Известно, как презрительно отнесся Чернышевский к доводам Юркевича. Он не стал, — да по цензурным условиям и не имел возможности, — разбирать эти доводы, а просто объявил их устарелыми и нимало не убедительными.
"Я сам семинарист, — писал он в своих "Полемических красотах". — Я знаю по опыту положение людей, воспитывающихся, как воспитывался Юркевич. Я видел людей, занимающих такое положение, как он. Потому смеяться над ним мне тяжело: это значило бы смеяться над невозможностью иметь в руках порядочные книги, над совершенной беспомощностью в деле своего развития, над положением, невообразимо стесненным во всех возможных отношениях.
"Я не знаю, каких лет г. Юркевич; если он уже немолодой человек, заботиться о нем поздно. Но если он еще молод, я с удовольствием предлагаю ему тот небольшой запас книг, каким располагаю".
Г. Волынский до сих пор находит такой ответ до последней степени неудовлетворительным. Ему кажется, что Чернышевский отвечал так единственно вследствие неспособности своей обстоятельно опровергнуть Юркевича. Так же, как видно, рассуждали и некоторые журналисты начала 60-х годов. Вот, например, Дудышкин в "Отечественных Записках", перечислив по пунктам будто бы неопровержимые доводы Юркевича, писал, обращаясь к Чернышевскому:
"Кажется, ясно; дело идет уже не о ком-либо другом, а о вас, не о философии и физиологии вообще, а о вашем незнании этих наук. К чему же тут громоотвод о семинарской философии? Зачем смешивать вещи совершенно разные и говорить, что вы все это знали уже в семинарии и даже теперь помните наизусть?"
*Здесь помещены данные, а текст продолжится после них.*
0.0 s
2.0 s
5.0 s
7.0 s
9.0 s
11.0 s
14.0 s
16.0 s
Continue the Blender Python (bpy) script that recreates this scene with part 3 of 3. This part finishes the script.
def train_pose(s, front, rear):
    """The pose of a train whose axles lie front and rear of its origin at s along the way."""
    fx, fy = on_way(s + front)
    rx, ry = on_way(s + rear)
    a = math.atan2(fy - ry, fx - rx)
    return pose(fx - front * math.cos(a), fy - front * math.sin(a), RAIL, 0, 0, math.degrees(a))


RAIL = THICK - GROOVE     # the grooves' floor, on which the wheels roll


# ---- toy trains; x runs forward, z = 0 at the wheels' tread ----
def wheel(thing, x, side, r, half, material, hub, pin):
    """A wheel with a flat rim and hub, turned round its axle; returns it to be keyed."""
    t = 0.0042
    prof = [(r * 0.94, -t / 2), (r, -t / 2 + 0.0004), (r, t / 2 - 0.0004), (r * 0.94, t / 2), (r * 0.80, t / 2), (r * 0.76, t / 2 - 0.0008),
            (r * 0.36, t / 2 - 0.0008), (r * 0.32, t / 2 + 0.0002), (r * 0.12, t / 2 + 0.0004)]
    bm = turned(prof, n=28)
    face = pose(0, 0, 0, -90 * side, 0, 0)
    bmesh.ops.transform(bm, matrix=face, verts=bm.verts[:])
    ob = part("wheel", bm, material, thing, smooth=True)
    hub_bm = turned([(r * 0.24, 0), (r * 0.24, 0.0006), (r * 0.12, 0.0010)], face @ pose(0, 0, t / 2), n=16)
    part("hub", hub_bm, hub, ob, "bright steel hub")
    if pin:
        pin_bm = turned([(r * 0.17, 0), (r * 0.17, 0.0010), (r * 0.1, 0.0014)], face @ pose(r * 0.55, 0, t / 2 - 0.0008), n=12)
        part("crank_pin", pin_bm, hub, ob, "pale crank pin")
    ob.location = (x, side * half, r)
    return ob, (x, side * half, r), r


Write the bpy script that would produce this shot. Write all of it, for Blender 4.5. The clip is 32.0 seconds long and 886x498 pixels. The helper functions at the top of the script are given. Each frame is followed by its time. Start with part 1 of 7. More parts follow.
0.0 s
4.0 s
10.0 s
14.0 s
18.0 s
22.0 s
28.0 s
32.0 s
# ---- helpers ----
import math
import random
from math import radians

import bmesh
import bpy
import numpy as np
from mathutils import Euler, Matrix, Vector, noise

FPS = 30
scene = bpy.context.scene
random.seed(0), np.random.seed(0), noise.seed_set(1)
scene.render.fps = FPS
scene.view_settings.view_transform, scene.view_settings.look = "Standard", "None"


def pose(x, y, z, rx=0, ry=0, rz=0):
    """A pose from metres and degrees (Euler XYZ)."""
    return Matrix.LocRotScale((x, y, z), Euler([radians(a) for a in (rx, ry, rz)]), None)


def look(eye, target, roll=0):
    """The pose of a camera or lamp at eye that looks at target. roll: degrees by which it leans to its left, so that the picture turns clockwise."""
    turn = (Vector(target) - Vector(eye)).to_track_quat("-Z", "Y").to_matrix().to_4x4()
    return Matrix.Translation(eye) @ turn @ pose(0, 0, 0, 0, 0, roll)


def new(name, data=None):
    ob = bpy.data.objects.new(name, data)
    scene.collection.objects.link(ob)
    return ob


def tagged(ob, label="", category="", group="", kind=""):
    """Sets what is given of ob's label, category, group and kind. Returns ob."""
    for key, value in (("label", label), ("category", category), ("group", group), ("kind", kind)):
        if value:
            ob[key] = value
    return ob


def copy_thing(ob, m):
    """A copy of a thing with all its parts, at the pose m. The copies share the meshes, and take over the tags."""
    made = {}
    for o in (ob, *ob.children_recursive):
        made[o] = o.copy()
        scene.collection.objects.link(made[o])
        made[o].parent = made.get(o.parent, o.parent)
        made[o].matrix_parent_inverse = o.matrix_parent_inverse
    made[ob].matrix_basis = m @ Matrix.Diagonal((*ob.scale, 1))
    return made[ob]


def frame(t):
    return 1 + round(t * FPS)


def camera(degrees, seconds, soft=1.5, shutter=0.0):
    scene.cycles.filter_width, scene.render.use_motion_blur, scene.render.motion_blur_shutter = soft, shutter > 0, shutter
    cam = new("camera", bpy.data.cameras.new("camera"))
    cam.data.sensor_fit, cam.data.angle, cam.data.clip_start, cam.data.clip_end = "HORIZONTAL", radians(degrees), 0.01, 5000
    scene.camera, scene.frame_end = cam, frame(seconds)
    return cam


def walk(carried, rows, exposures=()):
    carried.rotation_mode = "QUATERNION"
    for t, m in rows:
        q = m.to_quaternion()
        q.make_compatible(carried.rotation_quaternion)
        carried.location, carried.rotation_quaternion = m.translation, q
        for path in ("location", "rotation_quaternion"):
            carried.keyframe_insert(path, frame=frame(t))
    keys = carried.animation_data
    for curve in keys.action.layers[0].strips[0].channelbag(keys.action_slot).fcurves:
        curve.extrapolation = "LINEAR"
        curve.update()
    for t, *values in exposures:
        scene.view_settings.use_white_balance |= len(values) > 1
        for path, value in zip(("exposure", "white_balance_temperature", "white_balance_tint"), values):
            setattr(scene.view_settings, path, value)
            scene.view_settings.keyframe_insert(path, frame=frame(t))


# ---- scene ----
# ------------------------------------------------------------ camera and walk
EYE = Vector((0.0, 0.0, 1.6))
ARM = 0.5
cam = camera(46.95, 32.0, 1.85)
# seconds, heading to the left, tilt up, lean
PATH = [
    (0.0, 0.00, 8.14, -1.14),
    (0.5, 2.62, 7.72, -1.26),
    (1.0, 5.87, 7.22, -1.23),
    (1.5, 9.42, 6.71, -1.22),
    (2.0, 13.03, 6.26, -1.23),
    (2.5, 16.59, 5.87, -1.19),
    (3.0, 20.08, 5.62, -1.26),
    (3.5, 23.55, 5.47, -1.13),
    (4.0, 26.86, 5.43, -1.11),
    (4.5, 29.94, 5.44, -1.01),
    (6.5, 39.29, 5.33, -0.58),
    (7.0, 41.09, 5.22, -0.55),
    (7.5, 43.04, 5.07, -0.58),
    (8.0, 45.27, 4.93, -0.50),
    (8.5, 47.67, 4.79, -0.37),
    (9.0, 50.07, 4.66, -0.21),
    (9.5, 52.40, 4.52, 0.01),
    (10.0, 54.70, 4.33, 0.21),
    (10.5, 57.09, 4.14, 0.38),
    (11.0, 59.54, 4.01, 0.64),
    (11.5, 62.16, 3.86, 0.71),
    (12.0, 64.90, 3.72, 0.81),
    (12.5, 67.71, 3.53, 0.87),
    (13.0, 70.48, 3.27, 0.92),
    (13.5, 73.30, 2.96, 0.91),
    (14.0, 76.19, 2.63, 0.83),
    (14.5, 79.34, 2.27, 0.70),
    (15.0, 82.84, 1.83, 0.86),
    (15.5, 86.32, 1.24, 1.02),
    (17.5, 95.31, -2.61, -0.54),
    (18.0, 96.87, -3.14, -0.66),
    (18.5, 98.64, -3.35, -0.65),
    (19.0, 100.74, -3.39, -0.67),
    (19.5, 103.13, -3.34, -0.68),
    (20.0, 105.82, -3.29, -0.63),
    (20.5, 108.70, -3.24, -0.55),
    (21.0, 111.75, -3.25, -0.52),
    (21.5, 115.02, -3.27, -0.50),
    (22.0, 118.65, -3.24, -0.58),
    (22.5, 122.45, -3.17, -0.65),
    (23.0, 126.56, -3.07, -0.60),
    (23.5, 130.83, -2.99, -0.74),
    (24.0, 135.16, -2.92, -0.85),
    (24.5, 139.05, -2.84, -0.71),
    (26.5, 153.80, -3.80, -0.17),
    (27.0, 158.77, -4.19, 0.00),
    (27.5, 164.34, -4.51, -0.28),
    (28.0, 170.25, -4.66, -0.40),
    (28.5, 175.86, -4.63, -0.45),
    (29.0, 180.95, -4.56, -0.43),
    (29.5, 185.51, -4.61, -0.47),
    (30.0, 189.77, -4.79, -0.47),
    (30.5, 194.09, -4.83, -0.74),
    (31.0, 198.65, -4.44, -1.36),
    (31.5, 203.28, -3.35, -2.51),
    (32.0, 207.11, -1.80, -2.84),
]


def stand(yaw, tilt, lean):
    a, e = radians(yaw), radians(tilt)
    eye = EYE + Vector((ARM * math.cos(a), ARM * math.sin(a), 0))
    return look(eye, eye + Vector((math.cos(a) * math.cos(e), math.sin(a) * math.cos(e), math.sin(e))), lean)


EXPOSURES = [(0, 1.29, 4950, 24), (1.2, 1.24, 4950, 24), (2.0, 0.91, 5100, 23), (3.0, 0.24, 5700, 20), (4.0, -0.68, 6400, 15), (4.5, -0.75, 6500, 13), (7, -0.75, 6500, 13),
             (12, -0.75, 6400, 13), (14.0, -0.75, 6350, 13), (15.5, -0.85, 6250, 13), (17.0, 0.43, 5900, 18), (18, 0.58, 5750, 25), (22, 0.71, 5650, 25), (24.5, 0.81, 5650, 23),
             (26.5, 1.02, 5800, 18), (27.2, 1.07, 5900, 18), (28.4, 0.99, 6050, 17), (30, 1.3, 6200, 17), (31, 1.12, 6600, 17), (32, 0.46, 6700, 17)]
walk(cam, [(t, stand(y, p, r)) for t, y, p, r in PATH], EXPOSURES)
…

На это Чернышевский отвечал, что незнакомство Дудышкина с семинарскими тетрадками не позволило ему понять, в чем дело. "Если бы потрудились вы просмотреть эти тетрадки, — продолжает он, — вы увидели бы, что все недостатки, которые г. Юркевич открывает во мне, открывают эти тетрадки в Аристотеле, Бэконе, Гассенди, Локке и т. д., и т. д., во всех философах, которые не были идеалисты. Следовательно, ко мне, как отдельному писателю, эти упреки вовсе не относятся, они относятся собственно к теории, которую популяризировать я считаю полезным делом. Если вы не верите, загляните в принадлежащий тому же, как г. Юркевич, направлению "Философский словарь", издаваемый г. С. Г., — вы увидите, что там про каждого неидеалиста говорится то же самое: и психологии-то он не знает, и естественные-то науки ему неизвестны, и внутренний-то опыт он отвергает, и перед фактами-то он падает во прах, и метафизику-то он с естественными науками смешивает, и человека-то он унижает и т. д. и т. д. Скажите же, какая мне надобность серьезно смотреть на автора ли известной статьи, на людей ли его хвалящих, когда я вижу, что лично против меня они повторяют вещи, испокон века повторяемые про каждого мыслителя школы, которой я держусь? Я должен судить так: или они не знают, или они притворяются незнающими, что эти упреки не против меня, а против целой школы; следовательно, они или люди плохо знакомые с историей философии, или только действуют по тактике, фальшивость которой сами знают. В том или другом случае такие противники недостойны серьезного спора". Это было вполне справедливо.
Не менее прав был Чернышевский, когда писал в той же статье, что теория, которую он считал справедливой, составляла самое последнее звено в ряду философских систем и что она вышла из Гегелевской теории так же, как Гегелевская вышла из Шеллинговой. Он с гордостью говорил, что считает свою философскую теорию не только самой новой, но также самой полной и самой справедливой.
Нужно быть г. Волынским или одним из его нынешних многочисленных "жвачных" последователей, чтобы считать доводы Юркевича неопровержимыми. На самом деле эти доводы даже не поколебали, — ou опровержении нечего уже и говорить, — ни одного из основных положений Чернышевского — Фейербаха. Но надо признать, что некоторые выводы, сделанные Чернышевским из основных положений своей материалистической философии, были недостаточно разработаны, а потому односторонни и, — в силу своей односторонности, — не вполне правильны. Таковы были выводы, относившиеся к учению о нравственности.